苍蝇烦人,这还罢了,隔壁包间里喝酒的声音很大,好像有十几个人吧,一直在议论着县上干部调整的事,说这次能空出八个职位来,××乡的书记这次是铁板上钉钉没问题了,也早该轮到他了,××镇长也内定了,听说在省上市上都寻了人,××副主任这几天跑疯了,跑有什么用呢,听说有人在告他,×××是最后一次机会了,再不把副的变成正的,今辈子就毕势了。后来又有人进了店,立即几个在恭喜,并嚷嚷:今日这饭菜钱你得出了!来人说:出呀,出!接着有人大声咳嗽着,似乎到店门外吐痰,看见了街上什么人,也喊着你来请客呀,并没喊得那人进来,他又回到包间说:狗日的××在街上哩,也不打伞,淋着雨。一人说:这次他到××部去呀?另一人说:听说是。那人说:我让他请喝酒,狗日的竟然说:低调,要低调。哈哈声就起,有人说:咳,啥时候咱也进步呀?!
进步就是升迁。越是经济不发达,县城的餐饮业就红火,县城的工作难有起色,干部们越在谋算着升迁。每过一个时期,干部调整,就是县城最敏感最不安静的日子,饭店也便热闹起来。
我在包间里吃了两碗扁食,隔壁包间的人都醉了,有碗碟破碎声,有呕吐声,有争吵声,又有了哭声。我喊老板结账,老板进来,看着墙,说:怎么还有苍蝇?用手去拍,却哎哟叫起来,原来墙上的黑点不是苍蝇,是颗钉子。
我走出饭店,默默地从街上走,雨淋得衣服贴在了身上。在我前边有两个人,一个人低声说:这次你怎么样呀?另一个人竟高声起来,骂了一句:钱没少花,事没办成。

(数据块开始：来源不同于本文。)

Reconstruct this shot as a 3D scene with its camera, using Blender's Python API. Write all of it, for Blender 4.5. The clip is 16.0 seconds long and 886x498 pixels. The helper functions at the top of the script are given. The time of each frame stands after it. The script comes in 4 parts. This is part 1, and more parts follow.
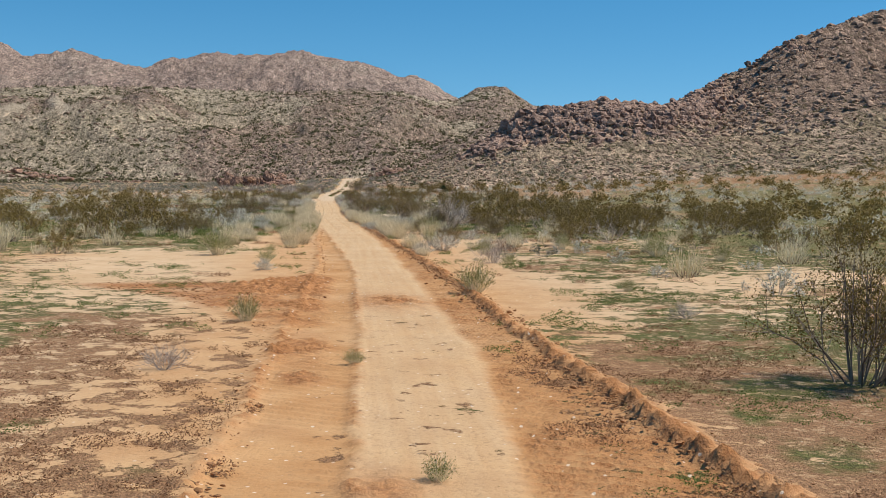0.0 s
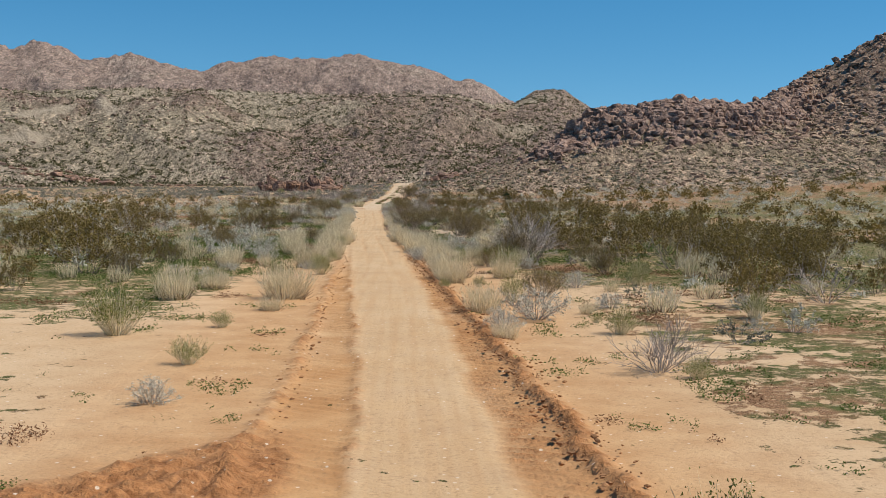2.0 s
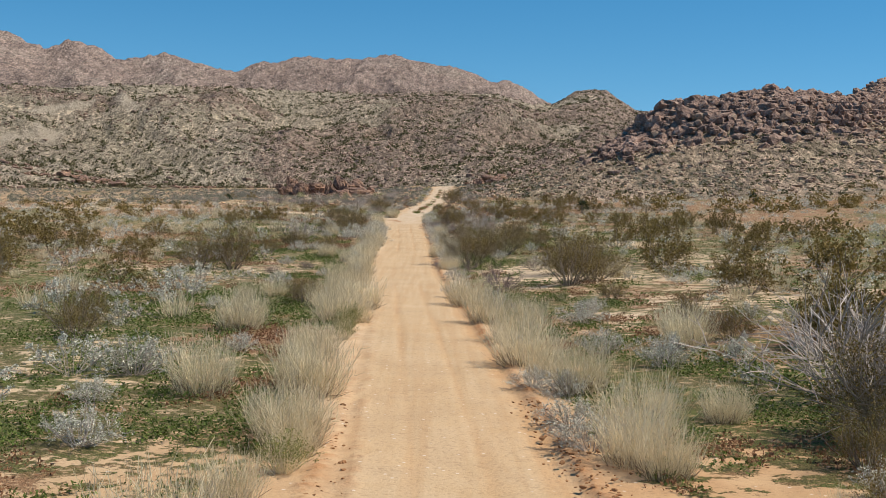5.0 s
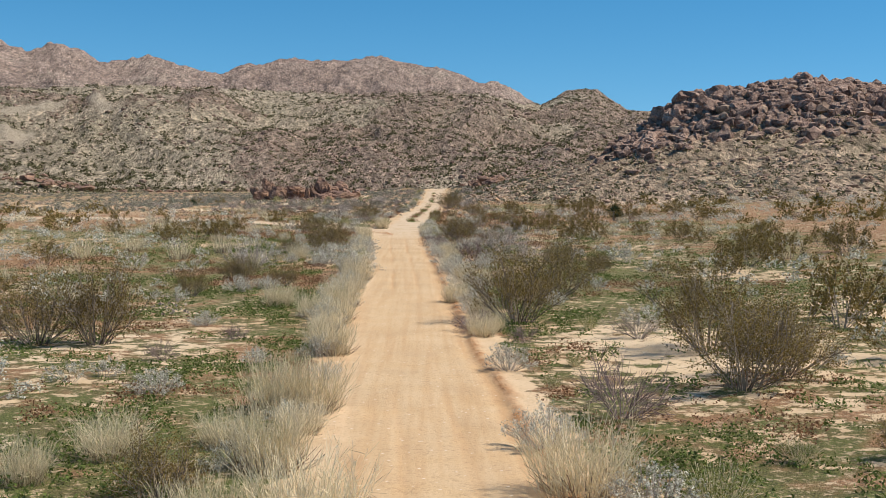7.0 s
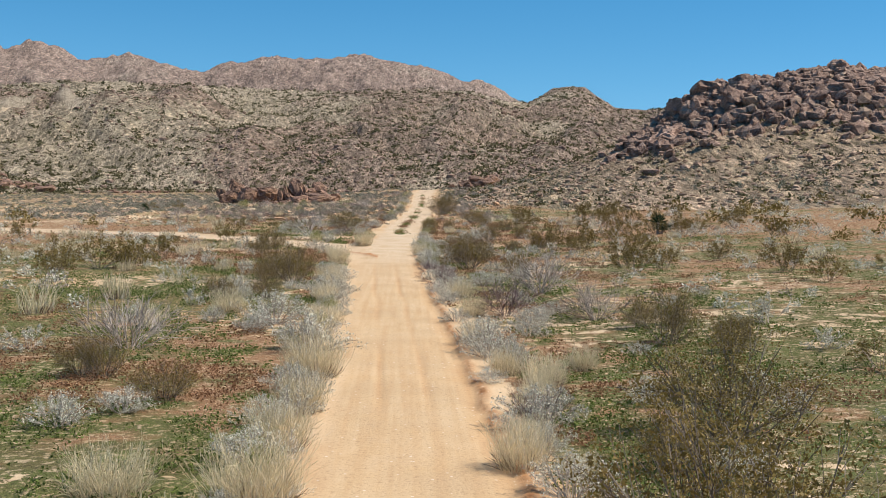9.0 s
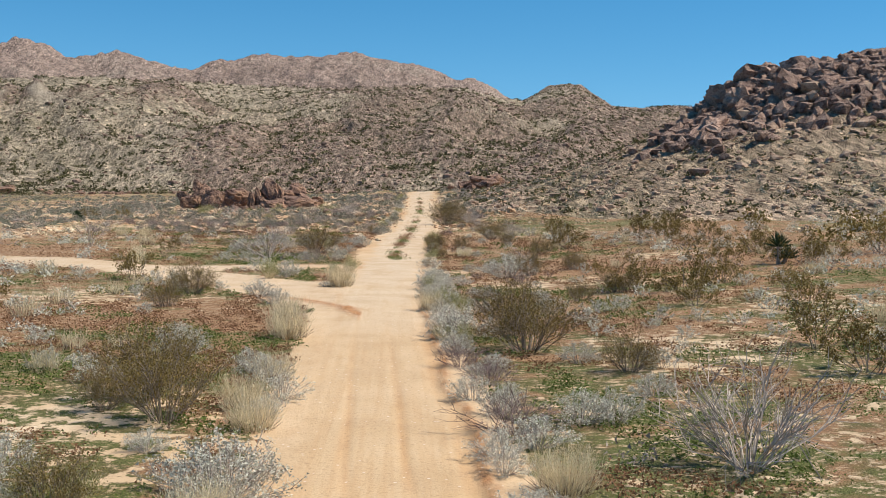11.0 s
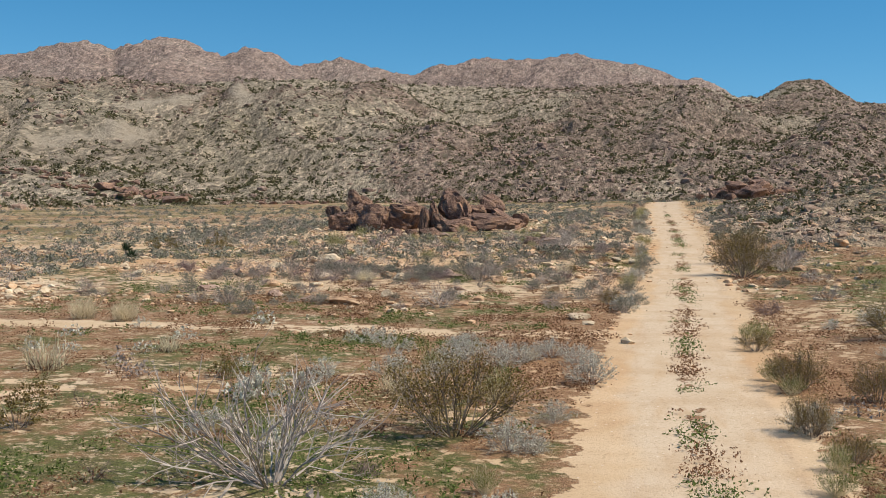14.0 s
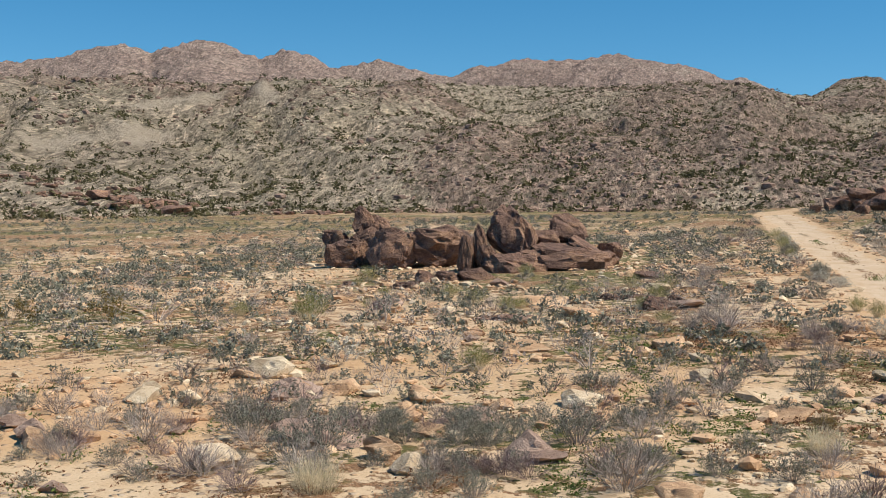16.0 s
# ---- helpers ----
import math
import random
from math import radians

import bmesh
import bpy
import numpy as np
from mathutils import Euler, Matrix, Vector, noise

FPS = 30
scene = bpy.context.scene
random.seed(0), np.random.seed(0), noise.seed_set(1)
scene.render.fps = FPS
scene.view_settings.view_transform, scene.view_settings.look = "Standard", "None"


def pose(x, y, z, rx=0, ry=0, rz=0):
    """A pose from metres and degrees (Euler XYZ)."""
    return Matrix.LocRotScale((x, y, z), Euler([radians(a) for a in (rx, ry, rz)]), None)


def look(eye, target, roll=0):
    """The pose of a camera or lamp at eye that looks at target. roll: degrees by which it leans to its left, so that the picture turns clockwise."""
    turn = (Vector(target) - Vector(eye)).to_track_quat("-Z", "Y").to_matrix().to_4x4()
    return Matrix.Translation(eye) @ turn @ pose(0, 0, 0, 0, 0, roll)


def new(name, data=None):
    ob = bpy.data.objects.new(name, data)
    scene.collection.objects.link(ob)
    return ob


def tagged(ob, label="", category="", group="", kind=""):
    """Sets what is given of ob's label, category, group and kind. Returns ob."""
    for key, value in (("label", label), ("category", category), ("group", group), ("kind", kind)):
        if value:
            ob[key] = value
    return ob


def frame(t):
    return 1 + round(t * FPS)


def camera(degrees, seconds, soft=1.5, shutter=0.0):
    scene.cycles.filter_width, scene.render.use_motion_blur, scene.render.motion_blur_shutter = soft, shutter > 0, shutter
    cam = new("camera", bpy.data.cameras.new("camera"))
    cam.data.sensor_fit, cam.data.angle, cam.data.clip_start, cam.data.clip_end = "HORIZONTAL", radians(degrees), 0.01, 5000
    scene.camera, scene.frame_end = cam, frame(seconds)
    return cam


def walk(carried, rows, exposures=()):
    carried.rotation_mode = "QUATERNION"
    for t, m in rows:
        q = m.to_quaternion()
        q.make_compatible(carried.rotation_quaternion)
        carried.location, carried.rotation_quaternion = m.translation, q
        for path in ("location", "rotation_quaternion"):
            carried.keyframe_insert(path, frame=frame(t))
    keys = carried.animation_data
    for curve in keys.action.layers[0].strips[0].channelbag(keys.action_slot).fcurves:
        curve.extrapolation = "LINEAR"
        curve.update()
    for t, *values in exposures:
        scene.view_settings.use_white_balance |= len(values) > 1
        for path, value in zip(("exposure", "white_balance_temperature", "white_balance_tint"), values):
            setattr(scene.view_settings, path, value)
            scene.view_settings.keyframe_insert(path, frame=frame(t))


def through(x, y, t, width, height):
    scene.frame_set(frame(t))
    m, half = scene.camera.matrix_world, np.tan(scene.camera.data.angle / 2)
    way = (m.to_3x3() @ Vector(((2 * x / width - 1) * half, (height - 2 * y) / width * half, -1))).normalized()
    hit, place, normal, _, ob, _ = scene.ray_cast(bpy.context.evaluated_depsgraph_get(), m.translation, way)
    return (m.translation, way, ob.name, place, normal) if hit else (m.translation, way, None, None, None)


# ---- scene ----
cam = camera(40.2, 16.0, soft=0.4)
PATH = [
    (0, (1.59, -0.005, 4.283), (1.755, 1.984, 4.155), 0.7),
    (0.5, (1.825, 5.506, 4.29), (1.982, 7.496, 4.164), 0.9),
    (1, (2.154, 11.24, 4.305), (2.293, 13.231, 4.18), 1.0),
    (1.5, (2.408, 17.19, 4.293), (2.515, 19.183, 4.17), 0.8),
    (2, (2.517, 23.304, 4.305), (2.591, 25.299, 4.183), 0.9),
    (2.5, (2.47, 29.462, 4.303), (2.516, 31.458, 4.182), 0.8),
    (3, (2.259, 35.485, 4.299), (2.287, 37.481, 4.18), 0.9),
    (3.5, (2.076, 41.555, 4.321), (2.098, 43.551, 4.201), 0.8),
    (4, (1.866, 47.693, 4.275), (1.886, 49.689, 4.156), 1.0),
    (4.2, (1.777, 50.137, 4.265), (1.795, 52.134, 4.146), 1.4),
    (6.3, (0.782, 75.636, 4.045), (0.803, 77.632, 3.929), 0.8),
    (6.5, (0.675, 77.904, 4.034), (0.702, 79.9, 3.919), 0.9),
    (7, (0.477, 83.463, 4.064), (0.515, 85.459, 3.949), 0.9),
    (7.5, (0.284, 89.013, 4.126), (0.334, 91.009, 4.009), 0.8),
    (8, (0.084, 94.425, 4.184), (0.14, 96.421, 4.067), 0.9),
    (8.5, (-0.03, 99.859, 4.227), (0.031, 101.855, 4.111), 0.9),
    (9, (-0.105, 105.702, 4.273), (-0.04, 107.697, 4.157), 0.9),
    (9.2, (-0.139, 108.234, 4.304), (-0.071, 110.23, 4.188), 0.8),
    (11.3, (-0.447, 136.647, 4.416), (-0.366, 138.642, 4.299), 0.9),
    (11.5, (-0.454, 139.493, 4.418), (-0.372, 141.488, 4.303), 0.7),
    (12, (-0.488, 146.937, 4.509), (-0.422, 148.933, 4.394), 0.7),
    (12.5, (-0.603, 154.66, 4.579), (-0.582, 156.656, 4.463), 0.7),
    (13, (-0.854, 162.63, 4.648), (-0.946, 164.625, 4.528), 0.9),
    (13.5, (-1.231, 170.984, 4.698), (-1.448, 172.969, 4.583), 0.6),
    (14, (-1.959, 179.519, 4.767), (-2.242, 181.496, 4.652), 0.6),
    (14.5, (-2.983, 188.106, 4.859), (-3.297, 190.078, 4.746), 0.5),
    (15, (-4.29, 196.659, 4.989), (-4.628, 198.627, 4.876), 0.8),
    (15.5, (-5.864, 205.209, 5.1), (-6.209, 207.176, 4.988), 0.5),
    (16, (-7.544, 213.688, 5.315), (-7.891, 215.654, 5.204), 0.4),
]
walk(cam, [(t, look(eye, target, roll)) for t, eye, target, roll in PATH],
     [(0, -0.12), (1, -0.22), (3, -0.24), (4.2, -0.2), (7, -0.06), (9, 0.03), (12, 0.0), (14, -0.15), (15, -0.1), (16, -0.12)])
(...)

三天后去汉阴,汉阴正举办一个什么活动,广场上悬着许多气球,摆着各种颜色的宣传牌,可能是有省市的领导来了,警车开道,呜哇呜哇叫,一溜儿小车就在街巷里转过。
汉阴的饭是最有特点的,我打问着哪儿有农家乐,就去了城关的一个村子。村子被山围着,山下就是条小河,人家住得分散,但房子都是新修的,或者几个房子一簇卧在山脚,或者在河对面,一片树林子里露出瓷片砌出的白墙,或者就在河上栽桩架屋。来吃饭的人特别多,小路上来回的汽车掉不了头,堵塞在那里,乘客下车一边往里走,一边说:乡下真美么!
我错开吃饭时间,独自往沟里走,房子也越来越旧了,在一户周围长满了竹子的屋舍前,见一个女孩在门前坐在小凳子上趴在大凳子上做作业。这户人家三间上房,两间厦房,厦房对面是猪圈和厕所。我走近去,朝开着门的上房里张望,想看看里边的摆设,女孩却说:你不要进去。房里是有一个炕,炕上和衣侧睡着一个妇女。我说:你妈在睡觉?女孩说:不是我妈,是我大的情人。女孩的话让我吃了一惊,再问她话时,她一句也不愿意给我说了。
我终于在一家“农家乐”里吃上了饭,问起老板那女孩家的事,才知道女孩的妈三年前去西安打工,再没有回来,也没有任何音讯。吃毕了饭出来,却看见远远的河边,那个女孩在洗衣裳,棒槌打下去已经起来了,才发出啪啪响声,她不停地捶打,动作和声音总不和谐。